All this hoo-ha about this supposed
bigfoot body has got me thinkin' about one of my favourite
Futurama moments:
Ranger Park: Now since this area's a national Bigfoot preserve, we'll start with a short film about Bigfoot while I make a few phone calls.
[He dims the lights and turns on the projector. "Bigfoot" appears on the screen.]
Narrator: [voice-over; in movie] Bigfoot ... [A hand stamps some words over the caption.] ... Endangered Mystery! [The movie shows a map of North America.] In the dense forests of the Pacific Northwest ... [The scene changes to the Patterson-Gimlin film.] ... dwells the strange and beautiful creature known as Bigfoot, perhaps.
Fry: That proves it!
[In the movie the Clearcutter cuts down some trees.]
Narrator: [voice-over; in movie] Sadly, logging and human settlement today threaten what might possibly be his habitat. Although if it's not, they don't. Bigfoot populations require vast amounts of land to remain elusive in. [The scene changes to some rocks.] They typically dwell just behind rocks but are also sometimes playful, bounding into thick fogs and out-of-focus areas.
[The scene changes to a foggy forest. Park talks on the phone at the back of the room.]
Ranger Park: It should say "Top Quality Exercycle For Sale" and could you put "top quality" in bold? You can't? OK, whatever.
[In the movie someone photographs the woods.]
Narrator: [voice-over; in movie] Remember, it's up to us. Bigfoot is a crucial part of the ecosystem, if he exists. So let's all help keep Bigfoot possibly alive for future generations to enjoy unless he doesn't exist. The end.
[The movie ends with "The End" and "MMCMLXII - Most Rights Reserved".]
Ranger Park: I-I gotta call you back. [He hangs up.] Alright, questions?
Sal: Yeah. Have yous ever seens Bigfeet?
Ranger Park: Technically, no. But I do see him each night in my dreams and each day in the silent faces of hairy children.
[Farnsworth stands up and shakes his fist.]
Farnsworth: (shouting) Bunk! Bunk I say! Bring me a bag full of Bigfoot's droppings or shut up!
Ranger Park: [holding up a bag] I have the droppings of someone who saw Bigfoot.
Farnsworth: Shut up!
[Bender stands up and points out the window.]

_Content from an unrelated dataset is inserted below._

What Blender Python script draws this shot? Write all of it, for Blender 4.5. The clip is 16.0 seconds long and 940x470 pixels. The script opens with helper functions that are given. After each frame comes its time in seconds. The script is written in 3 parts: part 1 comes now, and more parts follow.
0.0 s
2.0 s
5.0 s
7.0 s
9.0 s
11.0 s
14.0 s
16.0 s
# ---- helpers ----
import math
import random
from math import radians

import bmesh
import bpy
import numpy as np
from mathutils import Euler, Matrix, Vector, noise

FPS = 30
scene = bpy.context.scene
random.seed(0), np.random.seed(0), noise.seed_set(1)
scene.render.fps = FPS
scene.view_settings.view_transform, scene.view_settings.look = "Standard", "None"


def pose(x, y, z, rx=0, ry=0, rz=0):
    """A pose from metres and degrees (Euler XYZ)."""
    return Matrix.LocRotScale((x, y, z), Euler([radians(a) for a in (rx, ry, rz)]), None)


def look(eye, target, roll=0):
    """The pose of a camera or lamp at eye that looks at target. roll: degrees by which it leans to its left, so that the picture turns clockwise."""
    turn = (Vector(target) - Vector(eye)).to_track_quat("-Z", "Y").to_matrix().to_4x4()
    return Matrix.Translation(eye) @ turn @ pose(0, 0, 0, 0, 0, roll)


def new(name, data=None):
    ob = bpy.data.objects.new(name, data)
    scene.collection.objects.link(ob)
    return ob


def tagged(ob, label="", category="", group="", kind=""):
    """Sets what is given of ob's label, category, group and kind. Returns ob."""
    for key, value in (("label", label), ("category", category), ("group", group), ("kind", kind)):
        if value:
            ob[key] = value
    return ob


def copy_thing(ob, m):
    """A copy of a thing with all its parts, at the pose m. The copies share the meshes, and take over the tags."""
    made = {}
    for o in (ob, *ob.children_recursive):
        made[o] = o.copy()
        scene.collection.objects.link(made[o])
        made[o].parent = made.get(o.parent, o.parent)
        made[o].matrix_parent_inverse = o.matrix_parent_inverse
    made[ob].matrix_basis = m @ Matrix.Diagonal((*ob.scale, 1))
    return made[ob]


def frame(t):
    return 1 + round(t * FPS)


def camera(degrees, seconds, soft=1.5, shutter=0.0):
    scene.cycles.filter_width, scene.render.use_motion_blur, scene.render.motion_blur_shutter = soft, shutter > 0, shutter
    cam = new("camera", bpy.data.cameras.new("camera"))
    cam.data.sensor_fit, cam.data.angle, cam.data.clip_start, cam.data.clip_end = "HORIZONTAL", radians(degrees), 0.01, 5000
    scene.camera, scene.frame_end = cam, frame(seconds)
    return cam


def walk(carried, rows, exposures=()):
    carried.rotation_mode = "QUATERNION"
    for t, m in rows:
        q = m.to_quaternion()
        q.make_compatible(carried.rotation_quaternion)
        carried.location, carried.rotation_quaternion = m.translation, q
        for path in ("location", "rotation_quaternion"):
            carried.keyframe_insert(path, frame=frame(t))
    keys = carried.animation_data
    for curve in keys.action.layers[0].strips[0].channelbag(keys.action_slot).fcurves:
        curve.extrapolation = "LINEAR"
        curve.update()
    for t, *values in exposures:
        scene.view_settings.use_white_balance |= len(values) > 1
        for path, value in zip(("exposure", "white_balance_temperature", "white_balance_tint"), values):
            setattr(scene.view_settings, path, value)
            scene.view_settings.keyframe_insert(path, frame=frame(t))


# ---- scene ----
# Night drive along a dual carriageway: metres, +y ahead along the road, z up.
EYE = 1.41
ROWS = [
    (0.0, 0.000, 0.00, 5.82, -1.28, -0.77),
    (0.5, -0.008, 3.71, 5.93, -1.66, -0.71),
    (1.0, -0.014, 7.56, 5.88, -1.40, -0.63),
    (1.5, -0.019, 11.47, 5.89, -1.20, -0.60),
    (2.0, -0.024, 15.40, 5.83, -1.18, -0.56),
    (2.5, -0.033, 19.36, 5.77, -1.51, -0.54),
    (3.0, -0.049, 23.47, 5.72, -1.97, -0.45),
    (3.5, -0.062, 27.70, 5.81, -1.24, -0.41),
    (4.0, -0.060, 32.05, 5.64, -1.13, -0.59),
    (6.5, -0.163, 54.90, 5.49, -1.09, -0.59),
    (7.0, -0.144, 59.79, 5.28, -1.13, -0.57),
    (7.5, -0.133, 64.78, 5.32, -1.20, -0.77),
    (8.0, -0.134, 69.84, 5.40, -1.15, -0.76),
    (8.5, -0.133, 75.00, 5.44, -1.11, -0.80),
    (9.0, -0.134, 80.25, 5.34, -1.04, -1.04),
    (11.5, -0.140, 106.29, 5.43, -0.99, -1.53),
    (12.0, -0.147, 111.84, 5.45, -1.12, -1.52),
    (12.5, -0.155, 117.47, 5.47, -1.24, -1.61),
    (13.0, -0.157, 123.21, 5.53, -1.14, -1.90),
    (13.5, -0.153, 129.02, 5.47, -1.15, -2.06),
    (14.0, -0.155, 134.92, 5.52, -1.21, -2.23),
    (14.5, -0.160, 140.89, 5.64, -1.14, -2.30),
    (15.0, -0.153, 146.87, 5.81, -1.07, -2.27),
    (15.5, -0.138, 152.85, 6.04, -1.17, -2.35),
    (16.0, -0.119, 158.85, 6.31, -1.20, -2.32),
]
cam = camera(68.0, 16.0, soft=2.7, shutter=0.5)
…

Bender: Oh, my God! Look! It's Bigfoot!
[Park holds up a camera and autograph book and runs to the window.]
Ranger Park: Where?
Bender: Eh, he's gone. He said you should keep wasting your life though.
Petunia: Oh! I saw Bigfoot crushing cars at the county fair.

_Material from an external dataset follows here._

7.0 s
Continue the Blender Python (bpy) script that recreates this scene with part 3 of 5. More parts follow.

Ranger Park: What you saw was Bigfoot the monster truck. But thanks for a great question.
[She groans and walks out muttering. Fry raises his hand.]
Fry: Sir, if I may, why don't you just set up like a billion video cameras in the woods and see if he walks by one?
Ranger Park: Ah, that would be very expensive, and most people who believe in Bigfoot are broke.
Bender: Hey, look! Bigfoot! He's back!
Ranger Park: Where?
Bender: Up your face! [He laughs.] Everybody do the Bender!